Why does this work? It took me a long time to figure out why. I only knew that it worked because I could construct a circle through G with the same radius as the circle with center F and it passed through B. After a while, however, I figured out why it works. For the sake of this tentative proof, let’s label the midpoint of the segment as M.

We know that AM is congruent to MB, which is also congruent to BC because it is the other radius that is in the same circle as the radius created by MB. Therefore, these three segments are congruent. We can therefore say that AC = 3AM.

If we construct the intersection of the circle with radius AC and label it H, we can say that 2AC = AH. Since AH = 3AM, we can say that AH = 6AM.

If we construct the radius AD, we first notice that is also a radius of the circle that AB is also a radius to, so AD = AB. Furthermore, we can see that the segment DH is actually tangent to the circle with this radius and passes through the same point, D, so this tangent segment is perpendicular to the radius AD. Therefore, the triangle ADH must be a right triangle. DF is also perpendicular to AH, and so we have created similar triangles AFD and ADH.

With this knowledge, the ratio of any side of one triangle to its corresponding side on the other triangle must be in the same ratio as all of the other corresponding sides.

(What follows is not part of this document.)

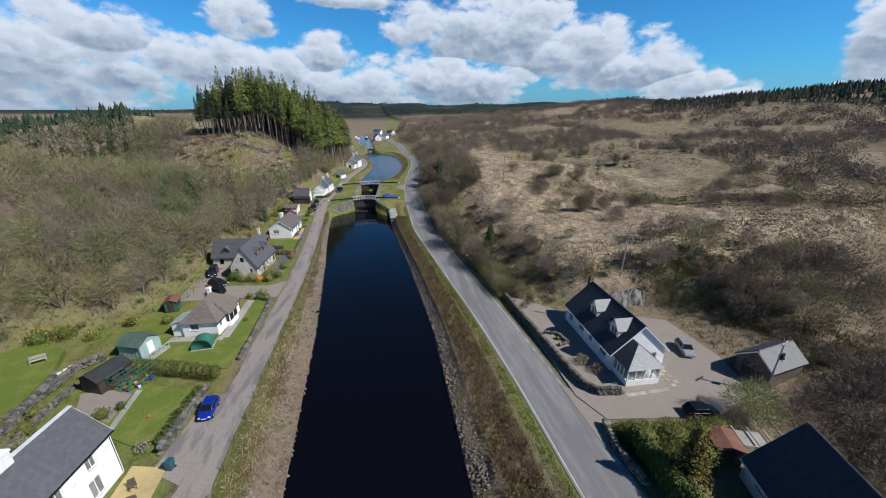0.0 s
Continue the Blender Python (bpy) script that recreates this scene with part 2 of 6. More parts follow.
def asphalt_build(n, s):
    p = where(n)
    fine = n.noise(p, 14.0, 5.0, 0.75)
    patch = n.noise(n.scaled(p, 1.0, 0.12, 1.0), 0.9, 4.0, 0.6)
    c = n.mix(n.ramp(fine, 0.3, 0.7), (0.115, 0.115, 0.12), (0.20, 0.20, 0.205))
    c = n.mix(n.ramp(patch, 0.42, 0.68, 0.0, 0.65), c, (0.255, 0.25, 0.25))
    n.put(s.inputs["Base Color"], c)
    s.inputs["Roughness"].default_value = 0.85
    bump(n, s, fine, 0.35, 0.02)


def lane_build(n, s):
    p = where(n)
    fine = n.noise(p, 10.0, 6.0, 0.75)
    patch = n.noise(n.scaled(p, 1.0, 0.25, 1.0), 0.8, 5.0, 0.62)
    c = n.mix(n.ramp(fine, 0.3, 0.72), (0.205, 0.182, 0.166), (0.33, 0.295, 0.272))
    c = n.mix(n.ramp(patch, 0.48, 0.62, 0.0, 0.72), c, (0.135, 0.128, 0.128))
    n.put(s.inputs["Base Color"], c)
    s.inputs["Roughness"].default_value = 0.92
    bump(n, s, fine, 0.5, 0.03)


def gravel_build(n, s):
    p = where(n)
    fine = n.noise(p, 18.0, 4.0, 0.8)
    patch = n.noise(p, 0.35, 5.0, 0.65)
    c = n.mix(n.ramp(fine, 0.3, 0.7), (0.15, 0.13, 0.115), (0.36, 0.315, 0.28))
    c = n.mix(n.ramp(patch, 0.45, 0.65, 0.0, 0.6), c, (0.23, 0.20, 0.17))
    n.put(s.inputs["Base Color"], c)
    s.inputs["Roughness"].default_value = 0.95
    bump(n, s, fine, 0.6, 0.03)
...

We can thus set the ratio of the two small legs to the ratio of the two hypotenuses:

AF/AD = AD/AH

We have an AD on both sides, and we know that AD = AB, so we can substitute.

AF/AB = AB/AH

We know that AH = 6AM, so we can substitute.

AF/AB = AB/6AM

We know that AB is split in half by the midpoint M, so AM = BM, and 2AM = AB, so we can substitute:

AF/AB = 2AM/6AM, or AF/AB = 1/3

So the length of AF is 1/3 the length of AB.